Reindeer might play an integral role in slowing down climate change •
Reindeer might play an integral role in slowing down climate change

Reindeer might play an integral role in slowing down climate change

A new study found that reindeer might play an integral part in slowing down climate change. Published in the journal Environmental Research Letters, Dr. Mariska te Beest of Umeå University and her team of researchers found that through grazing, reindeer increase the amount of solar energy reflected by the earth back into space.

In this article, the researchers refer to this reflection of solar energy by the earth as “surface albedo.” When reindeer graze, and thus reduce the height and abundance of shrubs on the Artic tundra, they increase the surface albedo. Dr. te Beest explains: “Our theory was that heavy grazing by reindeer increases summer albedo through a reduction in shrub height, abundance, and leaf area index.”

Their study combined land surface computer modeling with actual measurements of surface albedo and vegetation characteristics taken in the field. The field measurements were done in a region of Norway that contained four topographically-defined vegetation types, which varied in shrub height and abundance.

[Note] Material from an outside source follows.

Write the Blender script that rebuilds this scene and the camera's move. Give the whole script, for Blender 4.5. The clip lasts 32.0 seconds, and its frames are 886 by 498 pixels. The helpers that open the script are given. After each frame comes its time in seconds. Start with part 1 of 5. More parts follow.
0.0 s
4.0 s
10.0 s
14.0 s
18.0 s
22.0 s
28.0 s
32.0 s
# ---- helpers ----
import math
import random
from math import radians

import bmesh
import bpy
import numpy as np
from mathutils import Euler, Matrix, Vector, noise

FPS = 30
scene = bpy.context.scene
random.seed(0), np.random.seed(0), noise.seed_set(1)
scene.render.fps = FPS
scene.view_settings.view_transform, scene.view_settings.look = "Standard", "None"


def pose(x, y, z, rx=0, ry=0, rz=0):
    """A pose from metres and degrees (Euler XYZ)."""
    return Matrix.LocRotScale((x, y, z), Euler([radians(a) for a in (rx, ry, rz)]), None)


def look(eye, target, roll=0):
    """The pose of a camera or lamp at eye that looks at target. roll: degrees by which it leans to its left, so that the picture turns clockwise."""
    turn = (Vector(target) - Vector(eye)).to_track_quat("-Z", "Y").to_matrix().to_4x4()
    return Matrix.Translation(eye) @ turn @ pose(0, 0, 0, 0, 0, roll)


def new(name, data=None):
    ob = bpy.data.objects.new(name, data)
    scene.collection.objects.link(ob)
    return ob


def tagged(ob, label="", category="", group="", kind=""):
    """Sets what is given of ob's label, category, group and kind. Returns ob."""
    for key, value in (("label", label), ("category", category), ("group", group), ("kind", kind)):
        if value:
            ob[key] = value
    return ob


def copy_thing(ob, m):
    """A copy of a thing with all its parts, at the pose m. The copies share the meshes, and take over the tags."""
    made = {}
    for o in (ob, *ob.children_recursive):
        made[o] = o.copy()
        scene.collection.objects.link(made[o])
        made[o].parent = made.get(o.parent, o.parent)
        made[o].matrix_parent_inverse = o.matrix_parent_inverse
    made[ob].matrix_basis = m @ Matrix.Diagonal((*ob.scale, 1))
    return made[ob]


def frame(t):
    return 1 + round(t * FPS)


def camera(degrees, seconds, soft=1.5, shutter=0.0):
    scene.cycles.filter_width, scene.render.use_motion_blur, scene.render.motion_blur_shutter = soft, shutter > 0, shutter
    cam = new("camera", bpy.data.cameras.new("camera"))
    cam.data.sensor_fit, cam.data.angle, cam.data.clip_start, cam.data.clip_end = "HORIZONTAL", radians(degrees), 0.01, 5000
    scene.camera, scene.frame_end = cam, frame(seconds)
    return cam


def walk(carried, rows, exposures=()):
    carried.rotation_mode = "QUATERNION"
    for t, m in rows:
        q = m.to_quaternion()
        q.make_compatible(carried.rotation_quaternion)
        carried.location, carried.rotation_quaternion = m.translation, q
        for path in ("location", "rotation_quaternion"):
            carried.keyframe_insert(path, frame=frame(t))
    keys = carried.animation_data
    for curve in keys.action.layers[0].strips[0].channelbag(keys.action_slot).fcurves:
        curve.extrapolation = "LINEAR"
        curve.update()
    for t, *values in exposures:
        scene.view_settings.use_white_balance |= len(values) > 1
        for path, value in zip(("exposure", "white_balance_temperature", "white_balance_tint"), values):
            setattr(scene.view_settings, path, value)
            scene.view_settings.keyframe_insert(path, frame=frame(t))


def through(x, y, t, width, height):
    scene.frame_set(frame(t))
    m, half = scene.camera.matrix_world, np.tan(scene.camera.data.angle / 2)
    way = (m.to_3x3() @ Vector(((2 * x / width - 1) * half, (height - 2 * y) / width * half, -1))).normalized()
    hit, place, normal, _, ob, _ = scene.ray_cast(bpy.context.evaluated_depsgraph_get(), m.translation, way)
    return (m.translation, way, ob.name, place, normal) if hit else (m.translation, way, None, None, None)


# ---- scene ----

The team worked during the summer season, estimating reindeer activity by using vegetation-trampling indicators and collecting dung. They made field measurements of the abundance of vegetation, the leaf area index, as well as soil moisture and temperature levels. Researchers also measured surface albedo levels in the studied areas.

Dr. te Beest and her team found that through decreasing shrub abundance, high densities of reindeer can completely change Artic tundra vegetation. These changes in abundance, canopy height, and amount of live vegetation led to a substantial increase in surface albedo throughout the growing season.

By using computer modeling, the researchers were able to determine that this increase in albedo would result in a decrease in net radiation, as well as latent and sensible heat fluxes. This indicates that heavily grazed sites are actually absorbing less radiation.

Dr. te Beest believes their findings can have a significant impact on the climate warming conversation, saying “Our results show that reindeer have a potential cooling effect on climate, by changing the summer albedo. Although the estimated differences might appear small, they are large enough to have consequences for the regional energy balance.”

Given that most of the Artic tundra is grazed by either wild or domesticated reindeer, this finding could be very important.